Aim of the exercise: Find the word "with" in the data. Return every line where it appears.

Dataset excerpt:
=-=-=

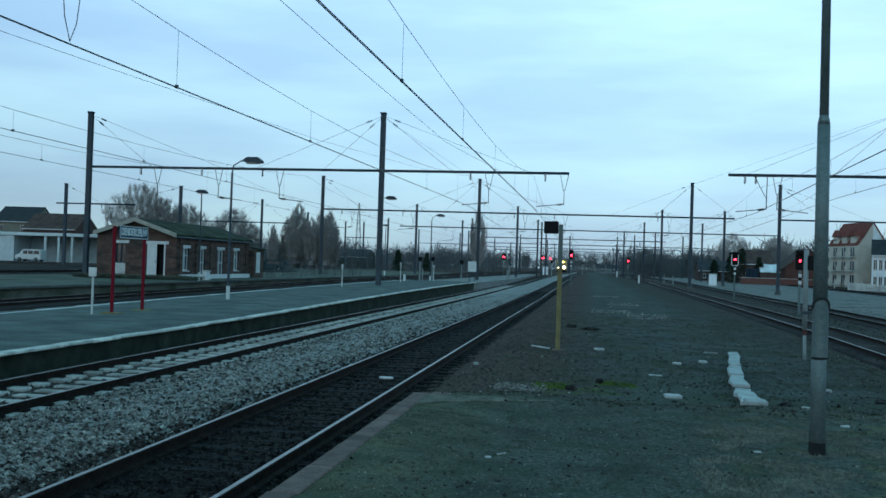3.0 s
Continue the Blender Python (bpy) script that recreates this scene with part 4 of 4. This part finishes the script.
lean_to = thing("lean_to", (31.5, 188, -0.3), "lean-to with a roof of white sheets against the shed", "shed")
part("wall", boxed(0, 3.4, 0.3, 2.6, 0, 2.5), GREY_TILE, lean_to)
for i in range(4):
    part("roof_sheet", prism(bmesh.new(), [(0.0, 2.55 + 0.03 * (i % 2)), (2.7, 4.0 + 0.06 * (i % 2)), (2.7, 4.05 + 0.06 * (i % 2)), (0.0, 2.6 + 0.03 * (i % 2))], 0.9 * i, 0.9 * i + 0.88, "x"), PALE, lean_to)
skip = thing("skip_container", (29.2, 188, -0.3), "dark blue steel container beside the sheds", "container")
part("body", boxed(0, 2.0, 0, 2.2, 0.15, 3.2, bevel=0.05), wall_paint("dark_blue_steel", (0.025, 0.04, 0.06)), skip)
for x in (0.3, 0.95, 1.6):
    part("rib", boxed(x, x + 0.1, -0.05, -0.002, 0.2, 3.1), BLACK, skip)
low_wall = thing("garden_wall", (27.5, 184, -0.4), "low red brick garden wall behind the siding", "wall")
part("wall", boxed(0, 12.5, 0, 0.24, 0, 1.55), BRICKY, low_wall)
part("coping", boxed(-0.05, 12.55, -0.04, 0.28, 1.552, 1.62), CONCRETE, low_wall)
# left side: station buildings
canopy = thing("station_shelter", (-103.0, 152, 0.1), "long white station shelter with thin columns", "station building")
SHELTER = wall_paint("weathered_white_shelter", (0.50, 0.56, 0.57))
part("roof", boxed(0, 26, 0, 6, 4.3, 4.85, bevel=0.05), SHELTER, canopy)
part("wall", boxed(0, 26, 5.6, 5.9, 0, 4.3), wall_paint("pale_blue_wall", (0.30, 0.38, 0.40)), canopy)
part("end_block", boxed(0, 7.6, 0.3, 5.59, 0, 4.29), SHELTER, canopy)
for x in (13.1, 15.5, 17.9, 20.3, 22.7):
    part("column", boxed(x, x + 0.35, 0.2, 0.5, 0, 4.3), SHELTER, canopy)
house(-124, 190, 9, 9, 0.1, 7.9, 11.0, OLIVE, SLATE, "grey green house behind the station", [(1.2, 5.6, 1.2, 1.5), (6.2, 5.6, 1.2, 1.5)], along="x")
house(-65, 245, 9, 10, 0.2, 2.9, 4.7, wall_paint("grey_green_hall", (0.05, 0.06, 0.05)), SLATE, "long low grey hall beyond the yard", [], along="x")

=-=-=

Worked answer:
Continue the Blender Python (bpy) script that recreates this scene with part 4 of 4. This part finishes the script.
lean_to = thing("lean_to", (31.5, 188, -0.3), "lean-to with a roof of white sheets against the shed", "shed")
canopy = thing("station_shelter", (-103.0, 152, 0.1), "long white station shelter with thin columns", "station building")